The following news items were drawn from the archives of the Mail Tribune 100 years ago.

Sept. 19, 1919


There is one striking thing about big men — they all have big teeth. The people of Medford had abundant opportunity to notice President Wilson’s set of molars and they were splendid ones. The late President Roosevelt’s dental display had an international reputation. And there was — and is — Charles E. Hughes, who unfortunately concealed his teeth behind a disconcerting ambuscade of whiskers. If Mr. Hughes ever shaves it will be discovered that his bicuspids rank well with those of his more successful, but only slightly more distinguished contemporaries.

A fine set of teeth is not an open sesame to greatness perhaps, but it is certain that no American in recent years has attained prominence in public life, with the handicap of either poor teeth of false ones. Which calls attention to an article in the current Saturday Evening Post on “What is the Matter with American Young Men.” Bad teeth, it seems, played an important part in keeping young men out of the army and plays an important part today in lowering the efficiency of young and middle aged men in business life.

Lest someone think this an advertisement for the dentists we hasten to remark, that on the contrary we are boosting for the tooth brush. If the rising generation will manipulate the tooth brush as vigorously as the present one manipulates the throttle on the motor car, or the beauty stick, there will be no business for the dentists, whatever.

Good teeth promote good digestion, good digestion promotes good health, good health promotes physical energy, and physical energy coupled with brains, forms the one infallible receipt for success in life.

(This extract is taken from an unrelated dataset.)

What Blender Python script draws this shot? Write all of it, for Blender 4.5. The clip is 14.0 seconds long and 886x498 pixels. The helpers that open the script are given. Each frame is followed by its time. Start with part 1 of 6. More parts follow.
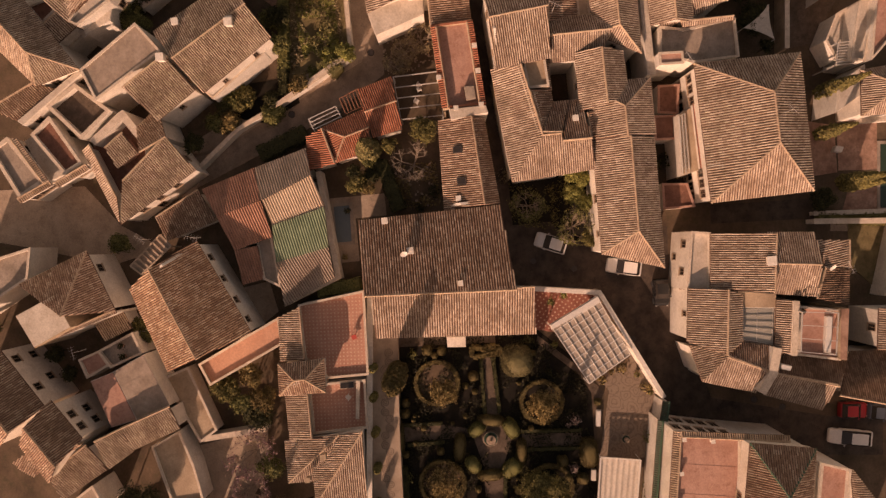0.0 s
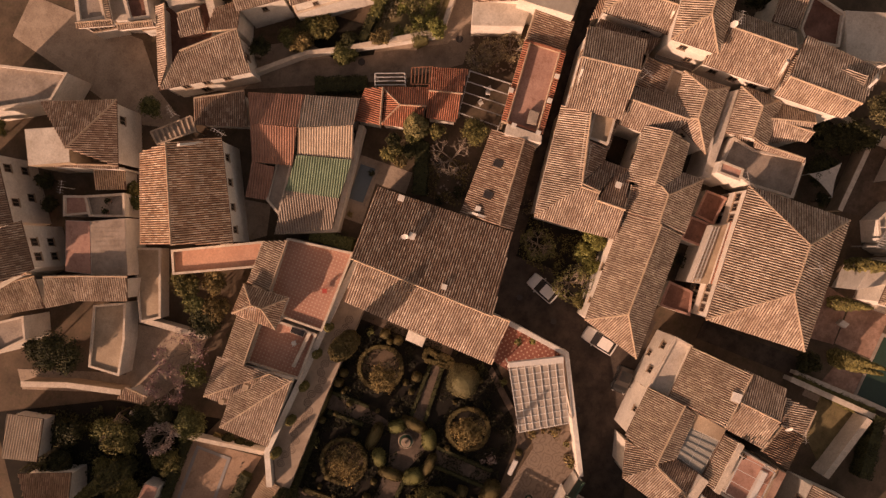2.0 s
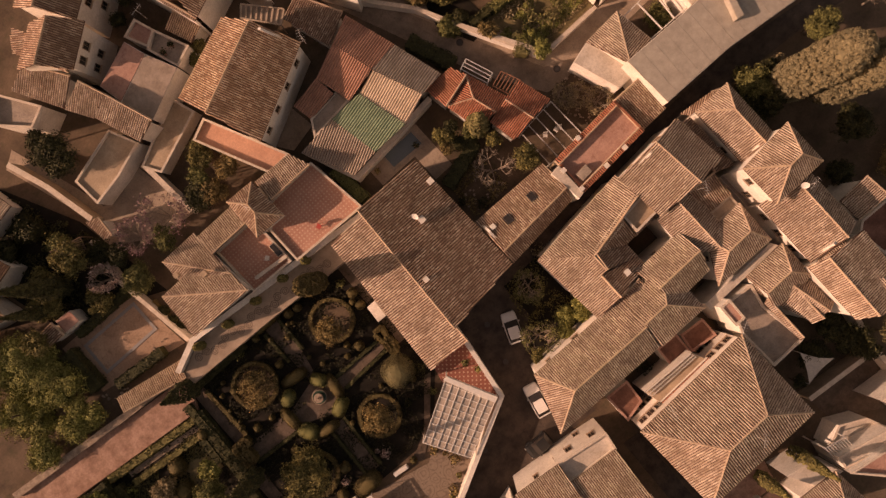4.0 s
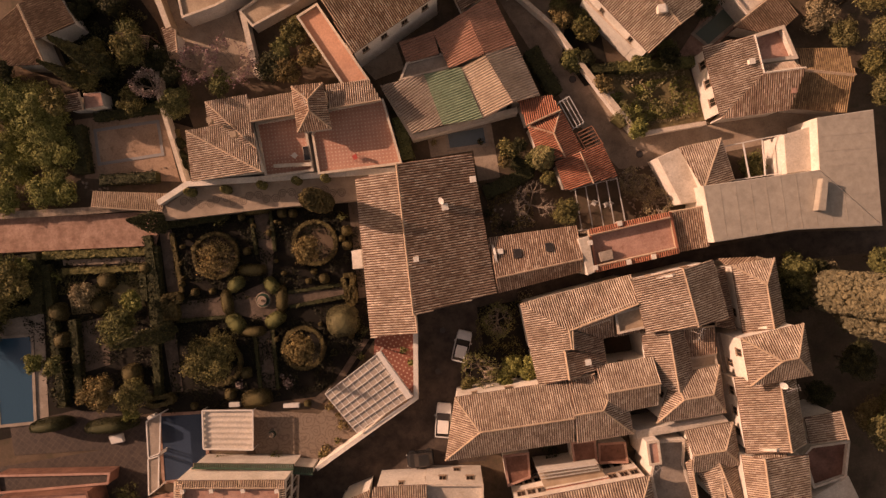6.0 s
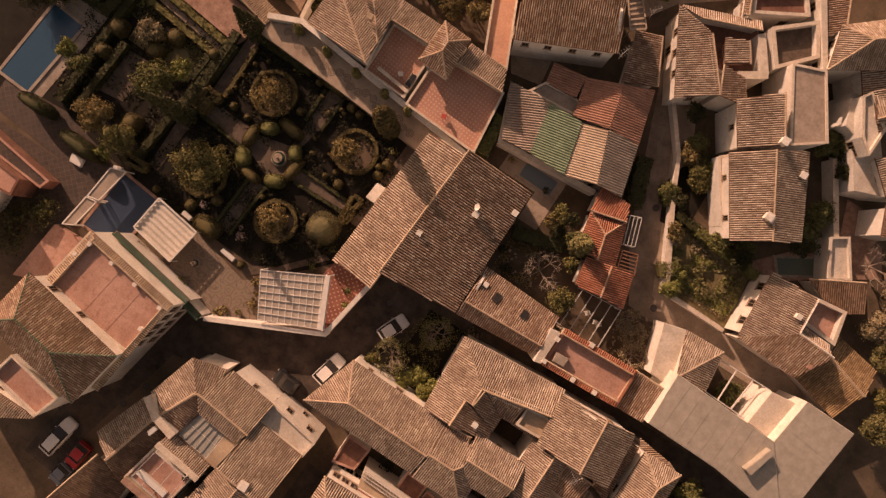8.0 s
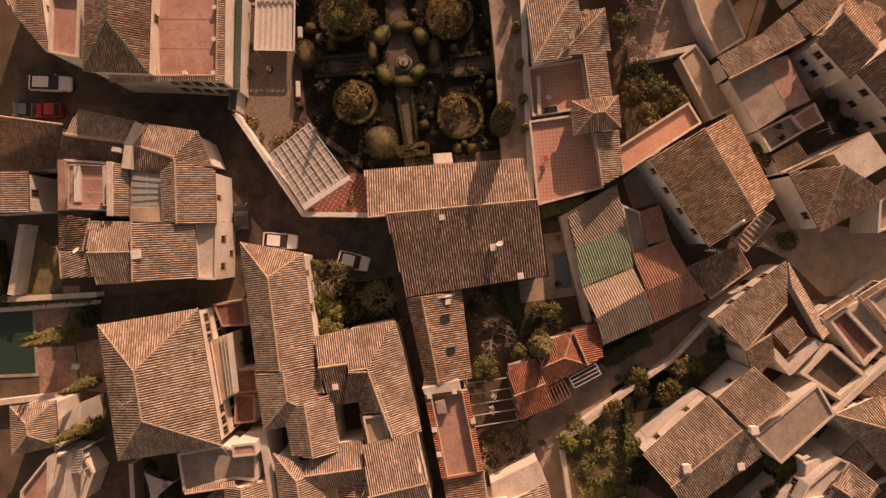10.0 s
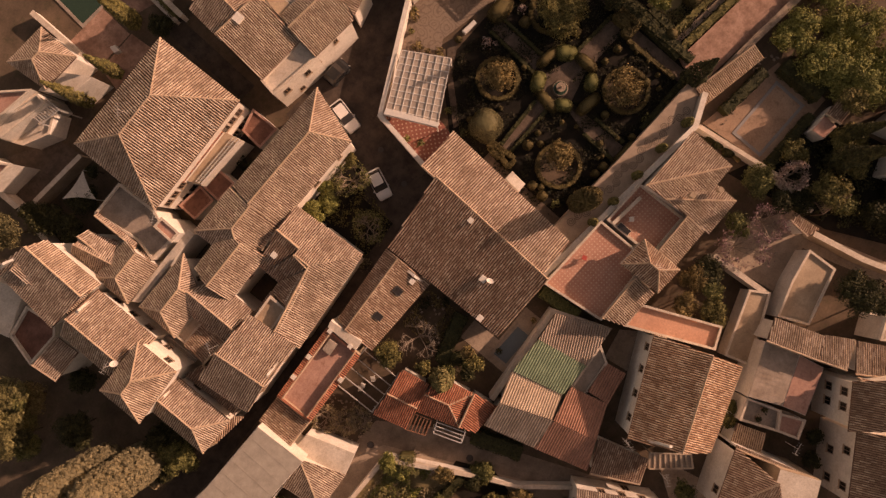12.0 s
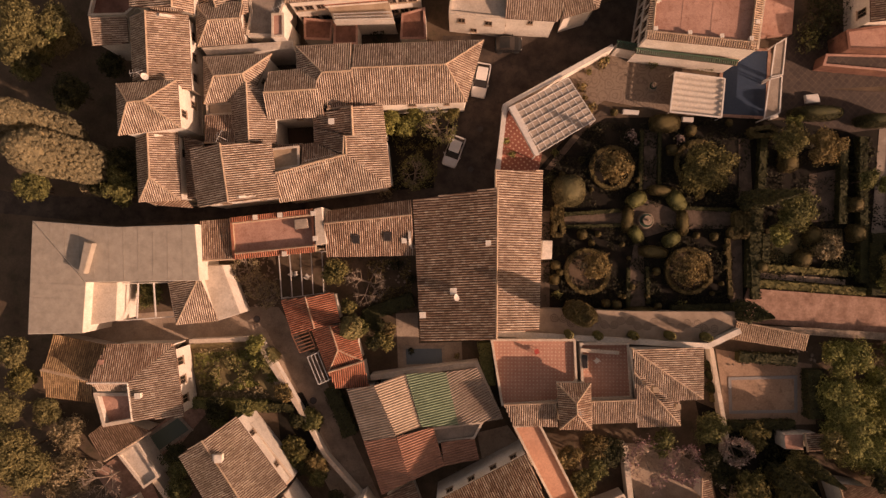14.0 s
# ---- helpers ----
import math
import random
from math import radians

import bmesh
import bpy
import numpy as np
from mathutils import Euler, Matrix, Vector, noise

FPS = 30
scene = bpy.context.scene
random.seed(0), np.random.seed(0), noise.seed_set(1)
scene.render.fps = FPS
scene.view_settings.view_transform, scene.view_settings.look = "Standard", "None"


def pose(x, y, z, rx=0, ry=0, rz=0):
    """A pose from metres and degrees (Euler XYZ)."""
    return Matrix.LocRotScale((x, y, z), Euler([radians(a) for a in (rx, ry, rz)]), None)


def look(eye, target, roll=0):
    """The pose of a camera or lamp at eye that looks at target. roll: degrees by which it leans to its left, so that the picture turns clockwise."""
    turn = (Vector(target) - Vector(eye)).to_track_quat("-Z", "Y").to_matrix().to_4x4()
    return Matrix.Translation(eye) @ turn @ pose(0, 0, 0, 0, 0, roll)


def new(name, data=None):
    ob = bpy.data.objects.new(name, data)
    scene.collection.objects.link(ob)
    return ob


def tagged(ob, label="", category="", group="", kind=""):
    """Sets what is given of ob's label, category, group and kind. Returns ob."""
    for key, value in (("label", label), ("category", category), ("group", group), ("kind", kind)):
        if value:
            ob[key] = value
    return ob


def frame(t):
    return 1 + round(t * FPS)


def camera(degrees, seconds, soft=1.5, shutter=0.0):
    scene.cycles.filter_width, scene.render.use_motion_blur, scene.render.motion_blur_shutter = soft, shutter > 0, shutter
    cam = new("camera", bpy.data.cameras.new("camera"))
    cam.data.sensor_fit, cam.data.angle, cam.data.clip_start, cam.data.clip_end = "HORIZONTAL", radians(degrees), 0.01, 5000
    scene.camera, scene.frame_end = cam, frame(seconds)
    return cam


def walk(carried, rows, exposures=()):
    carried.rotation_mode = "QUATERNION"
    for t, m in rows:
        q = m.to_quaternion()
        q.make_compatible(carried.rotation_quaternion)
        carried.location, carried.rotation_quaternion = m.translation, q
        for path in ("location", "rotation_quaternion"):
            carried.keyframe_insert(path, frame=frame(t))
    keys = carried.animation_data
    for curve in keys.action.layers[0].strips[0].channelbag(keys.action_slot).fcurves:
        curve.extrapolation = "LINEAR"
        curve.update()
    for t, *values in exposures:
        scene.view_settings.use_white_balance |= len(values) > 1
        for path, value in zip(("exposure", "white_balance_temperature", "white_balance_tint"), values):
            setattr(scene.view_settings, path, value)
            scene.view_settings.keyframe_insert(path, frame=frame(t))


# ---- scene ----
cam = camera(70, 14.0, soft=1.4)
PATH = [(0, pose(0.412, 0.190, 72.867, -0.428, 0.452, -95.54)),
        (0.5, pose(0.422, 0.216, 72.829, -0.407, 0.453, -89.80)),
        (1, pose(0.441, 0.257, 72.767, -0.371, 0.463, -83.90)),
        (1.5, pose(0.448, 0.292, 72.713, -0.338, 0.461, -77.45)),
        (2, pose(0.439, 0.324, 72.670, -0.315, 0.457, -70.69)),
        (2.5, pose(0.435, 0.348, 72.651, -0.275, 0.450, -63.98)),
        (3, pose(0.415, 0.335, 72.650, -0.259, 0.435, -57.14)),
        (3.2, pose(0.401, 0.321, 72.661, -0.253, 0.439, -54.30)),
        (5.3, pose(0.111, 0.056, 72.957, -0.190, 0.663, -21.58)),
        (5.5, pose(0.084, 0.039, 72.979, -0.191, 0.663, -18.21)),
        (6, pose(-0.025, -0.001, 73.032, -0.222, 0.647, -9.47)),
        (6.5, pose(-0.139, -0.017, 73.070, -0.241, 0.610, 0.00)),
        (7, pose(-0.252, -0.045, 73.072, -0.257, 0.576, 10.28)),
        (7.5, pose(-0.331, -0.087, 73.063, -0.267, 0.552, 21.60)),
        (8, pose(-0.378, -0.133, 73.069, -0.260, 0.561, 33.47)),
        (8.2, pose(-0.385, -0.150, 73.067, -0.249, 0.577, 38.22)),
        (10.3, pose(-0.274, -0.232, 73.004, 0.088, 0.753, 89.01)),
        (10.5, pose(-0.259, -0.234, 73.000, 0.096, 0.761, 93.79)),
        (11, pose(-0.204, -0.240, 72.995, 0.074, 0.786, 105.79)),
        (11.5, pose(-0.173, -0.243, 72.993, 0.056, 0.813, 117.68)),
        (12, pose(-0.185, -0.247, 73.008, 0.060, 0.850, 129.70)),
        (12.5, pose(-0.218, -0.224, 73.073, 0.058, 0.893, 141.59)),
        (13, pose(-0.244, -0.189, 73.192, 0.051, 0.964, 153.85)),
        (13.5, pose(-0.261, -0.170, 73.298, 0.058, 1.046, 166.10)),
        (14, pose(-0.274, -0.161, 73.384, 0.074, 1.119, 177.46))]
EXPO = 0.42
walk(cam, PATH, exposures=[(0, EXPO, 7850, 41), (14, EXPO, 7850, 41)])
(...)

So keep your eye on your teeth children. You may never have a Roosevelt, Wilson or Hughes pair, but the better pair you have the better your chances for being heard from.


Sept. 19, 1909

From the Mail Tribune

New York, Sept. 19 — Dr. Frederick A. Cook arrived this morning at 4:20 a.m. on the Oscar. Even at that hour Dr. Cook was on deck surrounded by passengers. Speaking of Peary, Dr. Cook said: “I deeply deplore the controversy with Commander Peary, but shall say nothing. My mother raised me to be a gentleman. There is glory enough for all. I shall let the public decide whether I reached the pole, for they shall have all the facts.”

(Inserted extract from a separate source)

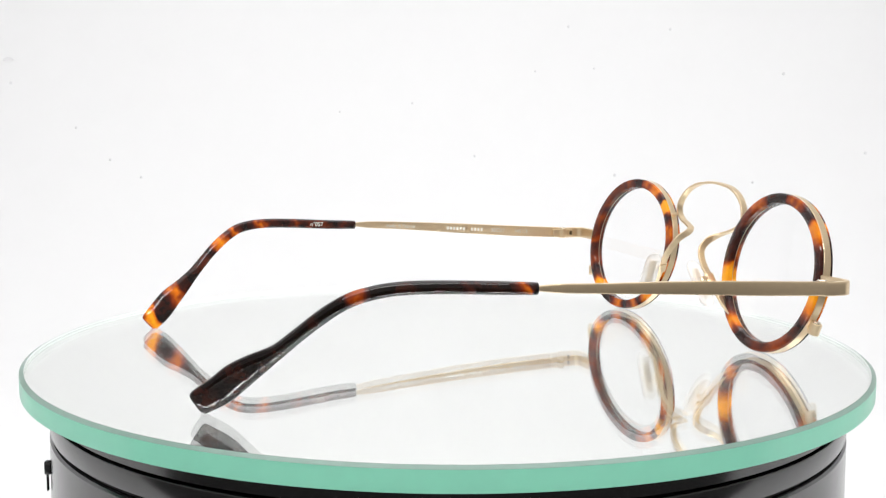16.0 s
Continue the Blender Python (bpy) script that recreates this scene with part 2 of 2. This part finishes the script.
def turntable():
    root = tagged(new("turntable"), "glossy black round motor turntable with a thin groove", "turntable")
    root.matrix_basis = Matrix.Translation((-0.00015, 0, 0))
    part("platter", solid([(0.0001, -0.0091), (0.0900, -0.0091), (0.0908, -0.0087), (0.0909, -0.0052), (0.0904, -0.0046), (0.0001, -0.0046)], 160), DRUM, root, "black rotating platter", angle=20)
    part("rim_band", revolve(rounded(0.0600, 0.0912, -0.0135, -0.0092, 0.0003), 160), DRUM, root)
    part("groove", revolve(rounded(0.0600, 0.0900, -0.0146, -0.0135, 0.0002, 1), 160), GROOVE, root, "narrow matt groove")
    part("drum", solid([(0.0001, -0.0146), (0.0908, -0.0146), (0.0913, -0.0150), (0.0918, -0.066), (0.0912, -0.0725), (0.0001, -0.0725)], 160), DRUM, root)
    part("switch", block(0.0014, 0.0016, 0.0030, 0.0003), DRUM, root, "small black switch", m=pose(-0.0862, -0.0316, -0.0216))
    part("switch_guide", block(0.0003, 0.0010, 0.0040, 0.0001, 1), DRUM, root, "thin guide under the switch", m=pose(-0.0864, -0.0316, -0.0248))
    foot = solid([(0.0001, -0.075), (0.006, -0.075), (0.0062, -0.0727), (0.0001, -0.0725)], 24)
    for k in range(4):
        a = radians(45 + 90 * k)
        part("foot", foot.copy(), GROOVE, root, "rubber foot", m=Matrix.Translation((0.075 * math.cos(a), 0.075 * math.sin(a), 0)))
    foot.free()
    return root


def glass_disc():
    root = tagged(new("glass_disc"), "round mirror-backed glass plate with a green chamfered edge", "glass plate")
    at = Matrix.Translation((0.00058, -0.00017, 0))
    plate = part("plate", solid([(0.0001, 0.0), (0.09605, 0.0), (0.09608, -0.00003), (0.09608, -0.00030), (0.09608, -0.00395), (0.09608, -0.00425), (0.0001, -0.00425)], 256), GLASS, root, m=at, angle=8)
    plate.visible_shadow = False
    # the silvered underside
    plate.data.materials.append(UNDER)
    plate.data.materials.append(FROST)
    plate.data.materials.append(SEAM)
    for f in plate.data.polygons:
        if f.center.z < -0.0042 and abs(f.normal.z) > 0.9:
            f.material_index = 1
        elif abs(f.normal.z) < 0.9:
            # the ground wall is grey along its two arrises
            f.material_index = 2 if -0.0030 < f.center.z < -0.0010 else 3
    part("back_coat", solid([(0.0001, -0.00430), (0.0960, -0.00430), (0.0960, -0.00448), (0.0001, -0.00448)], 256), DESK, root, "grey protective coat on the mirror back", m=at, angle=8)
    part("edge", revolve([(0.09611, -0.00010), (0.0970, -0.00058), (0.0970, -0.00440), (0.09611, -0.00445)], 256), GREEN, root, "green ground edge", m=at)
    part("chamfer", revolve([(0.09615, -0.00002), (0.0970, -0.00050), (0.0970, -0.00054), (0.09610, -0.00004)], 256), CHAMFER, root, "grey ground chamfer", m=at)
    return root


turntable()
disc = glass_disc()

# ---- the eyeglasses ----
SHIFT = Vector((-3.543, 0, 0)) * MM


def P3(x, y, z):
    return Vector((x, y, z)) * MM + SHIFT


def bar_face(s, y, lift=0.5):
    """A place on the inner face of a temple bar or tip, lift millimetres from its middle."""
    rows = BAR[s] if y < 7 else TIP[s]
    ys = [r[1] for r in rows]
    x, z = np.interp(y, ys, [r[0] for r in rows]), np.interp(y, ys, [r[2] for r in rows])
    return P3(s * (x - lift), y, z)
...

Ideal weather is prevailing at Crater Lake and returning tourists this week pronounce it the most wonderful time of the year at that resort. During the storm period last week and part of the week before when so much rain fell here much fell during the nights and mornings at Crater lake, since then there has been perfect weather. The usual number of tourist visitors are going to the lake daily as well as many Medford and southern Oregon folk.